* What you need to do: Print the listing below from its opening line through the line holding "ob = bpy.data.objects.new(name, data)", both ends included.

* Given material:
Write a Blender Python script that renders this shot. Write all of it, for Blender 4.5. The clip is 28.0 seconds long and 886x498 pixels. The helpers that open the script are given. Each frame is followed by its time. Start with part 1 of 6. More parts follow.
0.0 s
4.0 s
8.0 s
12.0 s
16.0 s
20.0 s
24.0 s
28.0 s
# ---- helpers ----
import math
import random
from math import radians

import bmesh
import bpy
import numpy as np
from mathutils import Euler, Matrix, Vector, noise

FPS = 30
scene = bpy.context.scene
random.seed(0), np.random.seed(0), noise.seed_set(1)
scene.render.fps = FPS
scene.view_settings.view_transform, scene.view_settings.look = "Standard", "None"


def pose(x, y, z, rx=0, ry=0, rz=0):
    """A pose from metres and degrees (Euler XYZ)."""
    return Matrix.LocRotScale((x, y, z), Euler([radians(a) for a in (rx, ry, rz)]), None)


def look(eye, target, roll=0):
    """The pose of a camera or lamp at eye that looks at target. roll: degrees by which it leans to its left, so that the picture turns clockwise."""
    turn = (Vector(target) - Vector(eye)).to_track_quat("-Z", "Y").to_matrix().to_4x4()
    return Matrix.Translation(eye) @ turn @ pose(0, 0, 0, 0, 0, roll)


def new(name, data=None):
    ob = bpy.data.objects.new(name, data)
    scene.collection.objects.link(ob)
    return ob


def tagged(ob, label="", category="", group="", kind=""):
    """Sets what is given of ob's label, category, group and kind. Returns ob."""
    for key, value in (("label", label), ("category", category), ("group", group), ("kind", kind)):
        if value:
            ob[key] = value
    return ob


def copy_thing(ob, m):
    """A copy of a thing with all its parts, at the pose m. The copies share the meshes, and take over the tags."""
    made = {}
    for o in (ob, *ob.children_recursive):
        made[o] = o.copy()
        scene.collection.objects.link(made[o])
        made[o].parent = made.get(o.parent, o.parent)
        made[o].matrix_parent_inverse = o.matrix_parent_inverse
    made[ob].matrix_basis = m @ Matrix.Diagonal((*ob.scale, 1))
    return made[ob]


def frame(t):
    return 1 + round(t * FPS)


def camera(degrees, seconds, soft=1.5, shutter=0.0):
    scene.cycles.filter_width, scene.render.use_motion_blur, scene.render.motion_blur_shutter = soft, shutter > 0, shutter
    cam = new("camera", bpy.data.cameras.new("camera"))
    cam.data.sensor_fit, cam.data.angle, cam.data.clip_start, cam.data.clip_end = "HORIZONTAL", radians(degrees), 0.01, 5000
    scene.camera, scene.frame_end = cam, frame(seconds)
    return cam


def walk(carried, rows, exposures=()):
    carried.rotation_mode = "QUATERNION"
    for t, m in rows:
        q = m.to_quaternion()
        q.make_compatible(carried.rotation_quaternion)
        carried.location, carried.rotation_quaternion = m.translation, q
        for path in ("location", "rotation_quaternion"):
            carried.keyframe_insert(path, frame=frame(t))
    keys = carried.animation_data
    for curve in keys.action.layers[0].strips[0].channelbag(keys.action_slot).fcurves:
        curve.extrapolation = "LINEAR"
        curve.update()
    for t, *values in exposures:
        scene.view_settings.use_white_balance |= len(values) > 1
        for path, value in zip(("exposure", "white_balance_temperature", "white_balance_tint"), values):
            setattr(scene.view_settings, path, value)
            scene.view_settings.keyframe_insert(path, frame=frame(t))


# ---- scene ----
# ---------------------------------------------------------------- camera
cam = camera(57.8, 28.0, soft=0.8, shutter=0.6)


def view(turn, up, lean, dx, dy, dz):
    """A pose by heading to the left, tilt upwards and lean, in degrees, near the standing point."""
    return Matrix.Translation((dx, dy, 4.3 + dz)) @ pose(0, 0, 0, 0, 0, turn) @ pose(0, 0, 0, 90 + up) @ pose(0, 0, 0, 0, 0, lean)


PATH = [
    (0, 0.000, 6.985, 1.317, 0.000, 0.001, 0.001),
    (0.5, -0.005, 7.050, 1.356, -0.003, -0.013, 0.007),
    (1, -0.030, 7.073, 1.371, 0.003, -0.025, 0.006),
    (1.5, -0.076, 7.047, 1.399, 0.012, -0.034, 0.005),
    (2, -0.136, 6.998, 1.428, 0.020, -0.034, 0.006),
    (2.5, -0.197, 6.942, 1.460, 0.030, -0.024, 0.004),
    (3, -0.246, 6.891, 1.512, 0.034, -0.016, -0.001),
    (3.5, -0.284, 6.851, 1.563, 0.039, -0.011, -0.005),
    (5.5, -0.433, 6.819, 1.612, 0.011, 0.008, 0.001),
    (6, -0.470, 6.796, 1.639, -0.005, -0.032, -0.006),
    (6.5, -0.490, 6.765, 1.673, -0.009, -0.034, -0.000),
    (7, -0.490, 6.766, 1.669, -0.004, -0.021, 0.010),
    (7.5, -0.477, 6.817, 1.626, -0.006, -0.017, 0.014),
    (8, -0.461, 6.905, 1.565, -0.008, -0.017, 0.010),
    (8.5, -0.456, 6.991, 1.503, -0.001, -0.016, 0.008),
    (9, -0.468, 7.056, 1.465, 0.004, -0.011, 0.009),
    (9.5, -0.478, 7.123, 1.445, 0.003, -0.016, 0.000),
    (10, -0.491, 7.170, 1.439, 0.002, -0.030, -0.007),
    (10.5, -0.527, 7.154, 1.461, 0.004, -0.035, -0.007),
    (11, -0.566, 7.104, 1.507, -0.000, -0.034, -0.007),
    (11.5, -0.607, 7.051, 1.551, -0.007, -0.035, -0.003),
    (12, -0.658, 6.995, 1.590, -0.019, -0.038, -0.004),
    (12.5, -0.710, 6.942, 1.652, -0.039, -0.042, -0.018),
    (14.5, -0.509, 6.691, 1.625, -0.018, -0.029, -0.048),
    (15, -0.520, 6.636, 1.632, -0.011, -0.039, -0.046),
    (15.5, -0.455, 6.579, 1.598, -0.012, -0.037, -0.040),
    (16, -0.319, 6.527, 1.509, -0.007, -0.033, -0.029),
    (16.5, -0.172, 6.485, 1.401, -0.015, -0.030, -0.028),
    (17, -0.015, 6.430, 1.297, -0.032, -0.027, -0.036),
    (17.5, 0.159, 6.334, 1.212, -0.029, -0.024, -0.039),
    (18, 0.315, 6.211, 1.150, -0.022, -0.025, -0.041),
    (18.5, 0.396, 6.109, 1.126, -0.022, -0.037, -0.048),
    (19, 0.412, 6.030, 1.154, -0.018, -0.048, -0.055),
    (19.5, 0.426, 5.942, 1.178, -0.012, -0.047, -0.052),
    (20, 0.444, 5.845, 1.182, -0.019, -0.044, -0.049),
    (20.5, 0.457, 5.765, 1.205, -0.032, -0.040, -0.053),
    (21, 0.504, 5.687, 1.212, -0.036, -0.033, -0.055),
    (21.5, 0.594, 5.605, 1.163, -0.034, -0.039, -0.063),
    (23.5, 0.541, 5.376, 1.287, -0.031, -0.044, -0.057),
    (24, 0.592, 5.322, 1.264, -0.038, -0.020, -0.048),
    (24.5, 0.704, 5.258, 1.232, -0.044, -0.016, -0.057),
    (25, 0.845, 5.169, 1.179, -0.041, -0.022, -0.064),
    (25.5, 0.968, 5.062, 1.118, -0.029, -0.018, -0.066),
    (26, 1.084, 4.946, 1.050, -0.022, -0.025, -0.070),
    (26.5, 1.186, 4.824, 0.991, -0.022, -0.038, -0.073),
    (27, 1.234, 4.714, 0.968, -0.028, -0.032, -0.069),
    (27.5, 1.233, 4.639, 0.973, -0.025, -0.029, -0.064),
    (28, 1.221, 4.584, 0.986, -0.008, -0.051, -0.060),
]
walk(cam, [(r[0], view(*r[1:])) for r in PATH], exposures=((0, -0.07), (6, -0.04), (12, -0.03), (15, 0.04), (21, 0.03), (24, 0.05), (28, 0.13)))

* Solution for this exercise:
Write a Blender Python script that renders this shot. Write all of it, for Blender 4.5. The clip is 28.0 seconds long and 886x498 pixels. The helpers that open the script are given. Each frame is followed by its time. Start with part 1 of 6. More parts follow.
0.0 s
4.0 s
8.0 s
12.0 s
16.0 s
20.0 s
24.0 s
28.0 s
# ---- helpers ----
import math
import random
from math import radians

import bmesh
import bpy
import numpy as np
from mathutils import Euler, Matrix, Vector, noise

FPS = 30
scene = bpy.context.scene
random.seed(0), np.random.seed(0), noise.seed_set(1)
scene.render.fps = FPS
scene.view_settings.view_transform, scene.view_settings.look = "Standard", "None"


def pose(x, y, z, rx=0, ry=0, rz=0):
    """A pose from metres and degrees (Euler XYZ)."""
    return Matrix.LocRotScale((x, y, z), Euler([radians(a) for a in (rx, ry, rz)]), None)


def look(eye, target, roll=0):
    """The pose of a camera or lamp at eye that looks at target. roll: degrees by which it leans to its left, so that the picture turns clockwise."""
    turn = (Vector(target) - Vector(eye)).to_track_quat("-Z", "Y").to_matrix().to_4x4()
    return Matrix.Translation(eye) @ turn @ pose(0, 0, 0, 0, 0, roll)


def new(name, data=None):
    ob = bpy.data.objects.new(name, data)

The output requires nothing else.